* [Given material]:
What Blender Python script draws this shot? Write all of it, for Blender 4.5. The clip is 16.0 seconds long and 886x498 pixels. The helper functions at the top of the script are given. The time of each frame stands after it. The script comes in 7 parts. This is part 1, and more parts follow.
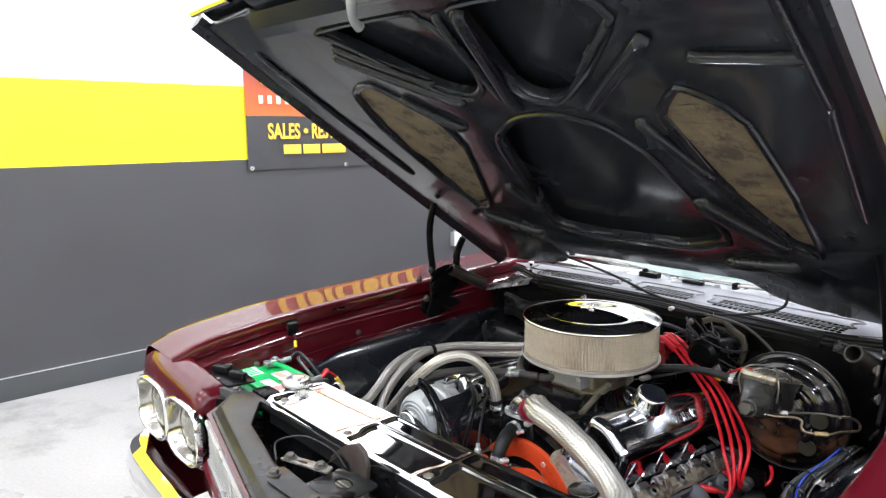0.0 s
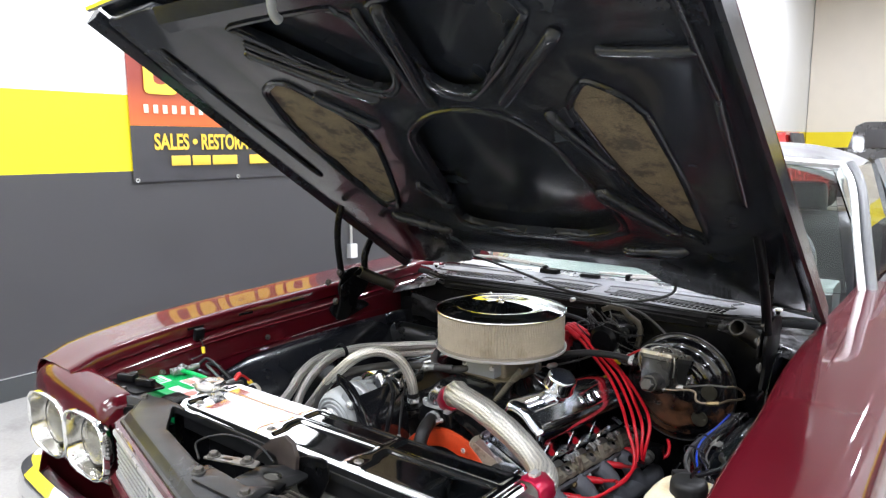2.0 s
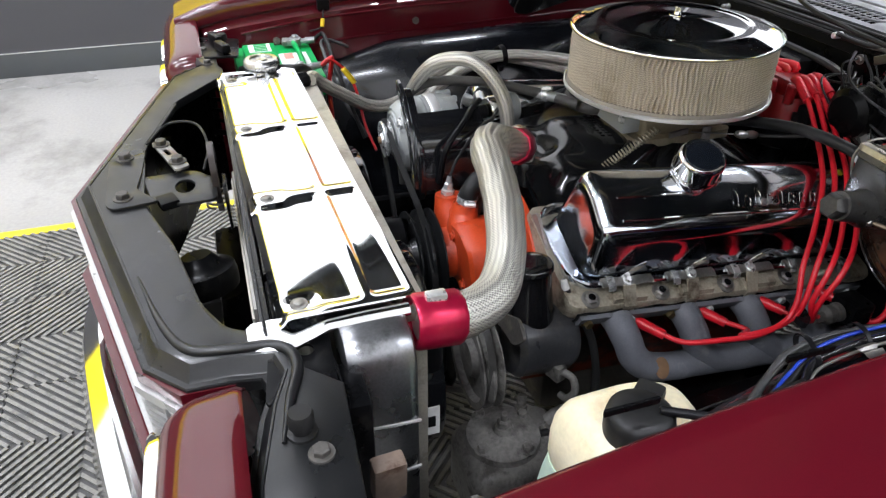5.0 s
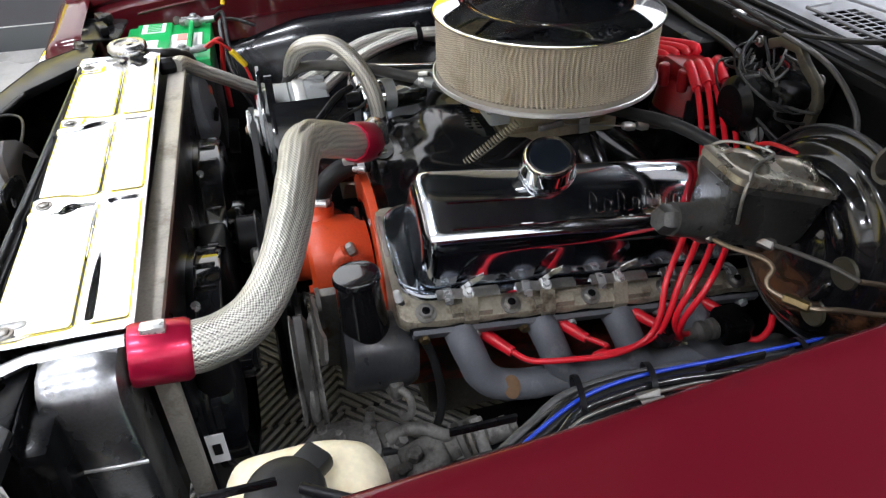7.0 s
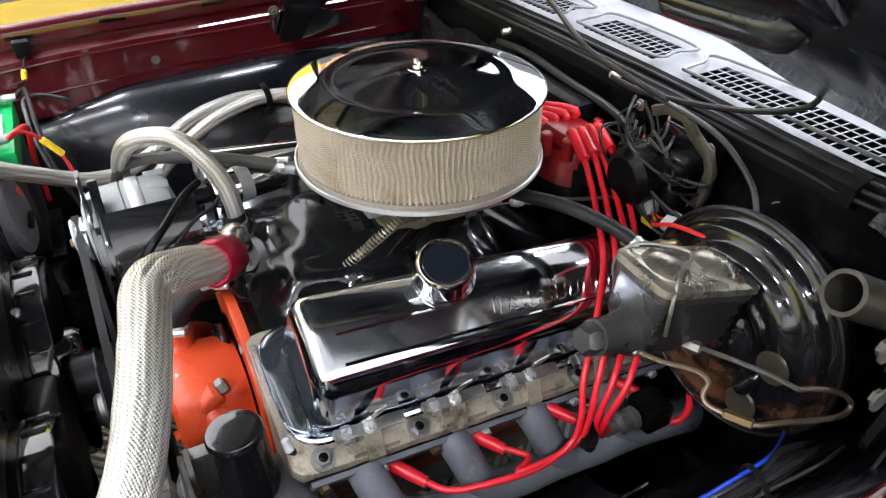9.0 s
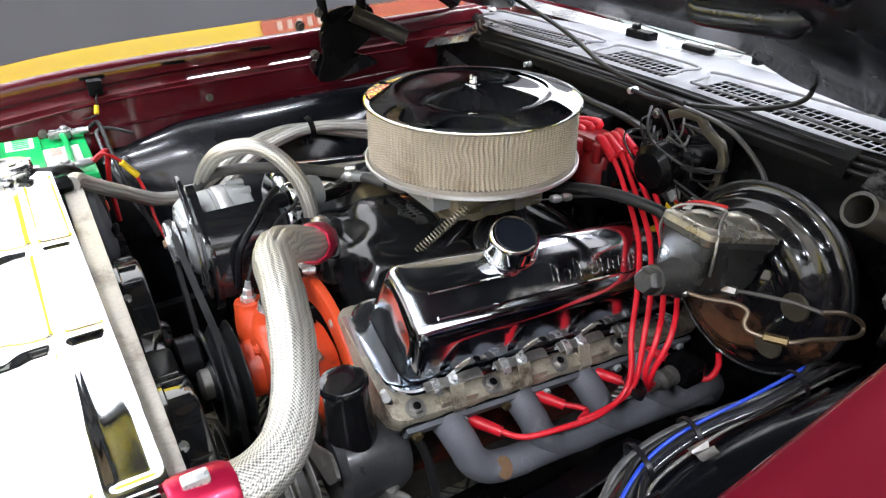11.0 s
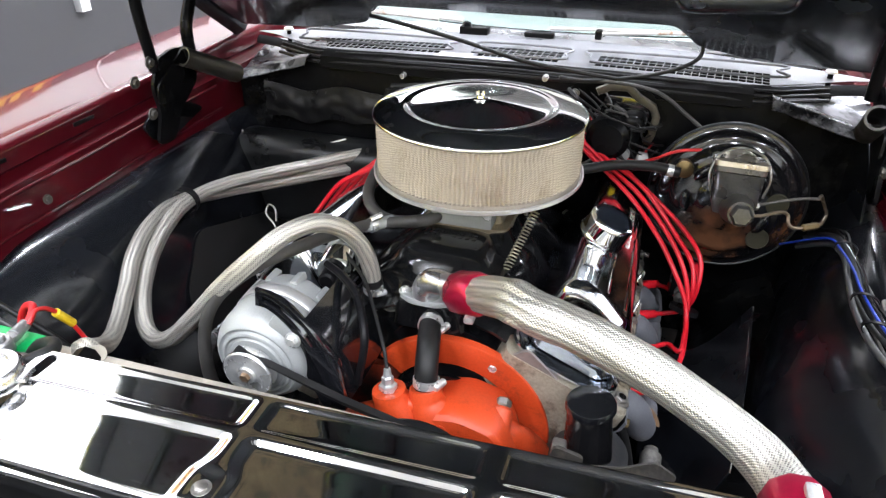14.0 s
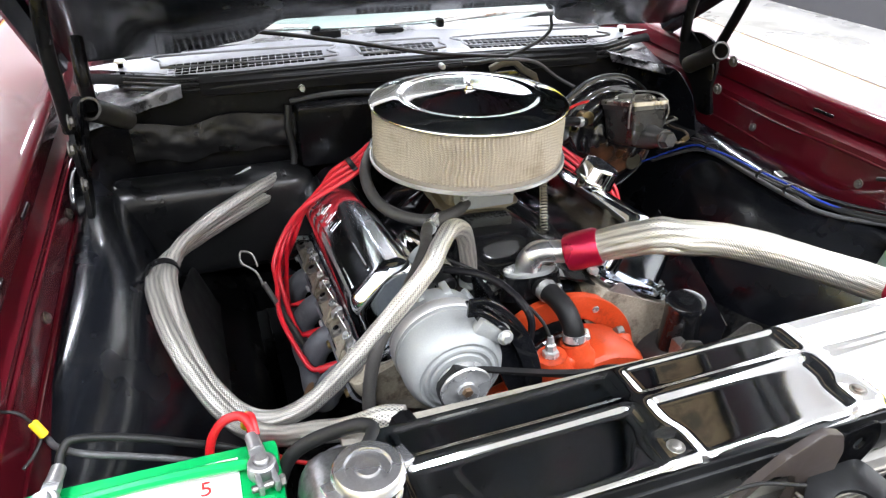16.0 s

* [What is being asked]:
Take the listing above and print it exactly, apart from the pictures.

* [Written response]:
What Blender Python script draws this shot? Write all of it, for Blender 4.5. The clip is 16.0 seconds long and 886x498 pixels. The helper functions at the top of the script are given. The time of each frame stands after it. The script comes in 7 parts. This is part 1, and more parts follow.
0.0 s
2.0 s
5.0 s
7.0 s
9.0 s
11.0 s
14.0 s
16.0 s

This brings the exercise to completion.